** begin **
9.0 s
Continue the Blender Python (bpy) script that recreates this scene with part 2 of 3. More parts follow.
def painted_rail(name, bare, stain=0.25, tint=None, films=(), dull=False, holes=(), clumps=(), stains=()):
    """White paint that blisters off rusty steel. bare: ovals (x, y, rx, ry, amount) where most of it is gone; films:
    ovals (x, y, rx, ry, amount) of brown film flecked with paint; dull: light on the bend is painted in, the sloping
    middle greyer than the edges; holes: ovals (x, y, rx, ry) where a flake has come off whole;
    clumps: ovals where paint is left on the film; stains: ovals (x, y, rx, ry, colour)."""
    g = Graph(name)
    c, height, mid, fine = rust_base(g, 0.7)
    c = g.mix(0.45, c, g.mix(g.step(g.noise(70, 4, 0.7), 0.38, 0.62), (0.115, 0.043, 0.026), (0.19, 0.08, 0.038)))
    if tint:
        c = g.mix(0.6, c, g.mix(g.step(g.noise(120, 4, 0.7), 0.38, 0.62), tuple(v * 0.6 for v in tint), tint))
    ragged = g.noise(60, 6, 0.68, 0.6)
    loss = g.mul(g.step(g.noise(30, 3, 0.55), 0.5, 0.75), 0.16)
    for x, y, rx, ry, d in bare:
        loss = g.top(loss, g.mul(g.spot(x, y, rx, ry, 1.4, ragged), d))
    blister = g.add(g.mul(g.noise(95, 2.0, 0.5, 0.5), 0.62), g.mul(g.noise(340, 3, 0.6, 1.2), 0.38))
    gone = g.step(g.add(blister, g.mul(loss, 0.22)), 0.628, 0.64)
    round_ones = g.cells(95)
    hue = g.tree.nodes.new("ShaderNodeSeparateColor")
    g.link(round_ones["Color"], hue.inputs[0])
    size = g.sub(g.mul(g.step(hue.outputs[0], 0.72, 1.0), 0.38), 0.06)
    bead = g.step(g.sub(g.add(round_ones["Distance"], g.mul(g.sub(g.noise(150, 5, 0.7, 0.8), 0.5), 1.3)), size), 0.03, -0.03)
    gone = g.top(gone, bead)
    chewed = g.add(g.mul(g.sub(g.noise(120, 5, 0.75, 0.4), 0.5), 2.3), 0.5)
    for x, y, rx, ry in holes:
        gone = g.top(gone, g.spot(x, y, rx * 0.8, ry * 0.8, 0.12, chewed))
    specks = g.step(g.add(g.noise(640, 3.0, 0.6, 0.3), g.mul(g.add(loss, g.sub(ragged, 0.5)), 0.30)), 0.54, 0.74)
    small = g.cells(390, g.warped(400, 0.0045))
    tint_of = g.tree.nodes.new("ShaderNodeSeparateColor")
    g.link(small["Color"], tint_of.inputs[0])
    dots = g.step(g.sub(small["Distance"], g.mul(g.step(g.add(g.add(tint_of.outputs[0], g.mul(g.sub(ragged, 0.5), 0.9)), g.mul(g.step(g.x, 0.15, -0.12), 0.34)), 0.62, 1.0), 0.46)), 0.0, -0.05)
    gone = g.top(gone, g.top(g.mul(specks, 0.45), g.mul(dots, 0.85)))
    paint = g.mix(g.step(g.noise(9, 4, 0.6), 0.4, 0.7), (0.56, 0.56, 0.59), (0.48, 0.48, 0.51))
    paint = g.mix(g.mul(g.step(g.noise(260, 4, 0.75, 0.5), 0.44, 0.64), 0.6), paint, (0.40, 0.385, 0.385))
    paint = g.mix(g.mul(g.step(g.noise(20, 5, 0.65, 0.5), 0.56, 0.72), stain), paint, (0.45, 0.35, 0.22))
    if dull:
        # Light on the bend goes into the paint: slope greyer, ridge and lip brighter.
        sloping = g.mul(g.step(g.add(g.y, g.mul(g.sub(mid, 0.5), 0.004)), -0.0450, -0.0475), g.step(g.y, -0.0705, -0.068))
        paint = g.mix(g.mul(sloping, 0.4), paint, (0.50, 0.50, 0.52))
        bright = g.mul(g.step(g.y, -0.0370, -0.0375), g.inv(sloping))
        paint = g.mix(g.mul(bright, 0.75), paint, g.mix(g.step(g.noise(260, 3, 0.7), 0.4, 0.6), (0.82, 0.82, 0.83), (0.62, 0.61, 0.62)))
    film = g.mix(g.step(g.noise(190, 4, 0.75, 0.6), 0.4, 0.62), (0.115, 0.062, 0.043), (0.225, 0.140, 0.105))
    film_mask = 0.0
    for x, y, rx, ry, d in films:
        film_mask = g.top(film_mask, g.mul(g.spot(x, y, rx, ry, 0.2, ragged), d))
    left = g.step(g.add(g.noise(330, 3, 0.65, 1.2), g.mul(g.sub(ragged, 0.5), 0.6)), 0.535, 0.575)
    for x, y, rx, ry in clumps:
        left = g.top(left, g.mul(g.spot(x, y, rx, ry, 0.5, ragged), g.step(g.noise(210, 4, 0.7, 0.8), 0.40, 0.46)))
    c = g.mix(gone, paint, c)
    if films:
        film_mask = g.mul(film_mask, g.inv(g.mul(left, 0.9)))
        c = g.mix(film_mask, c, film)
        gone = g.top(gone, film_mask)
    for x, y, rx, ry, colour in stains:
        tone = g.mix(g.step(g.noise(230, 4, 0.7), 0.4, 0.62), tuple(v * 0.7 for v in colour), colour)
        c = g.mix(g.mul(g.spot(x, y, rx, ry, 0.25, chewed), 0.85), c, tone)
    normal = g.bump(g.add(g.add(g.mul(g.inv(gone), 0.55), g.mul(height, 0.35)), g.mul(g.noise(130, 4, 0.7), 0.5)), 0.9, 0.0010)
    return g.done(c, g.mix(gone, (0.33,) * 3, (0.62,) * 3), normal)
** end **
Problem to work on |
Extract each line of the material exactly as it stands.

Expected answer |
9.0 s
Continue the Blender Python (bpy) script that recreates this scene with part 2 of 3. More parts follow.
def painted_rail(name, bare, stain=0.25, tint=None, films=(), dull=False, holes=(), clumps=(), stains=()):
    """White paint that blisters off rusty steel. bare: ovals (x, y, rx, ry, amount) where most of it is gone; films:
    ovals (x, y, rx, ry, amount) of brown film flecked with paint; dull: light on the bend is painted in, the sloping
    middle greyer than the edges; holes: ovals (x, y, rx, ry) where a flake has come off whole;
    clumps: ovals where paint is left on the film; stains: ovals (x, y, rx, ry, colour)."""
    g = Graph(name)
    c, height, mid, fine = rust_base(g, 0.7)
    c = g.mix(0.45, c, g.mix(g.step(g.noise(70, 4, 0.7), 0.38, 0.62), (0.115, 0.043, 0.026), (0.19, 0.08, 0.038)))
    if tint:
        c = g.mix(0.6, c, g.mix(g.step(g.noise(120, 4, 0.7), 0.38, 0.62), tuple(v * 0.6 for v in tint), tint))
    ragged = g.noise(60, 6, 0.68, 0.6)
    loss = g.mul(g.step(g.noise(30, 3, 0.55), 0.5, 0.75), 0.16)
    for x, y, rx, ry, d in bare:
        loss = g.top(loss, g.mul(g.spot(x, y, rx, ry, 1.4, ragged), d))
    blister = g.add(g.mul(g.noise(95, 2.0, 0.5, 0.5), 0.62), g.mul(g.noise(340, 3, 0.6, 1.2), 0.38))
    gone = g.step(g.add(blister, g.mul(loss, 0.22)), 0.628, 0.64)
    round_ones = g.cells(95)
    hue = g.tree.nodes.new("ShaderNodeSeparateColor")
    g.link(round_ones["Color"], hue.inputs[0])
    size = g.sub(g.mul(g.step(hue.outputs[0], 0.72, 1.0), 0.38), 0.06)
    bead = g.step(g.sub(g.add(round_ones["Distance"], g.mul(g.sub(g.noise(150, 5, 0.7, 0.8), 0.5), 1.3)), size), 0.03, -0.03)
    gone = g.top(gone, bead)
    chewed = g.add(g.mul(g.sub(g.noise(120, 5, 0.75, 0.4), 0.5), 2.3), 0.5)
    for x, y, rx, ry in holes:
        gone = g.top(gone, g.spot(x, y, rx * 0.8, ry * 0.8, 0.12, chewed))
    specks = g.step(g.add(g.noise(640, 3.0, 0.6, 0.3), g.mul(g.add(loss, g.sub(ragged, 0.5)), 0.30)), 0.54, 0.74)
    small = g.cells(390, g.warped(400, 0.0045))
    tint_of = g.tree.nodes.new("ShaderNodeSeparateColor")
    g.link(small["Color"], tint_of.inputs[0])
    dots = g.step(g.sub(small["Distance"], g.mul(g.step(g.add(g.add(tint_of.outputs[0], g.mul(g.sub(ragged, 0.5), 0.9)), g.mul(g.step(g.x, 0.15, -0.12), 0.34)), 0.62, 1.0), 0.46)), 0.0, -0.05)
    gone = g.top(gone, g.top(g.mul(specks, 0.45), g.mul(dots, 0.85)))
    paint = g.mix(g.step(g.noise(9, 4, 0.6), 0.4, 0.7), (0.56, 0.56, 0.59), (0.48, 0.48, 0.51))
    paint = g.mix(g.mul(g.step(g.noise(260, 4, 0.75, 0.5), 0.44, 0.64), 0.6), paint, (0.40, 0.385, 0.385))
    paint = g.mix(g.mul(g.step(g.noise(20, 5, 0.65, 0.5), 0.56, 0.72), stain), paint, (0.45, 0.35, 0.22))
    if dull:
        # Light on the bend goes into the paint: slope greyer, ridge and lip brighter.
        sloping = g.mul(g.step(g.add(g.y, g.mul(g.sub(mid, 0.5), 0.004)), -0.0450, -0.0475), g.step(g.y, -0.0705, -0.068))
        paint = g.mix(g.mul(sloping, 0.4), paint, (0.50, 0.50, 0.52))
        bright = g.mul(g.step(g.y, -0.0370, -0.0375), g.inv(sloping))
        paint = g.mix(g.mul(bright, 0.75), paint, g.mix(g.step(g.noise(260, 3, 0.7), 0.4, 0.6), (0.82, 0.82, 0.83), (0.62, 0.61, 0.62)))
    film = g.mix(g.step(g.noise(190, 4, 0.75, 0.6), 0.4, 0.62), (0.115, 0.062, 0.043), (0.225, 0.140, 0.105))
    film_mask = 0.0
    for x, y, rx, ry, d in films:
        film_mask = g.top(film_mask, g.mul(g.spot(x, y, rx, ry, 0.2, ragged), d))
    left = g.step(g.add(g.noise(330, 3, 0.65, 1.2), g.mul(g.sub(ragged, 0.5), 0.6)), 0.535, 0.575)
    for x, y, rx, ry in clumps:
        left = g.top(left, g.mul(g.spot(x, y, rx, ry, 0.5, ragged), g.step(g.noise(210, 4, 0.7, 0.8), 0.40, 0.46)))
    c = g.mix(gone, paint, c)
    if films:
        film_mask = g.mul(film_mask, g.inv(g.mul(left, 0.9)))
        c = g.mix(film_mask, c, film)
        gone = g.top(gone, film_mask)
    for x, y, rx, ry, colour in stains:
        tone = g.mix(g.step(g.noise(230, 4, 0.7), 0.4, 0.62), tuple(v * 0.7 for v in colour), colour)
        c = g.mix(g.mul(g.spot(x, y, rx, ry, 0.25, chewed), 0.85), c, tone)
    normal = g.bump(g.add(g.add(g.mul(g.inv(gone), 0.55), g.mul(height, 0.35)), g.mul(g.noise(130, 4, 0.7), 0.5)), 0.9, 0.0010)
    return g.done(c, g.mix(gone, (0.33,) * 3, (0.62,) * 3), normal)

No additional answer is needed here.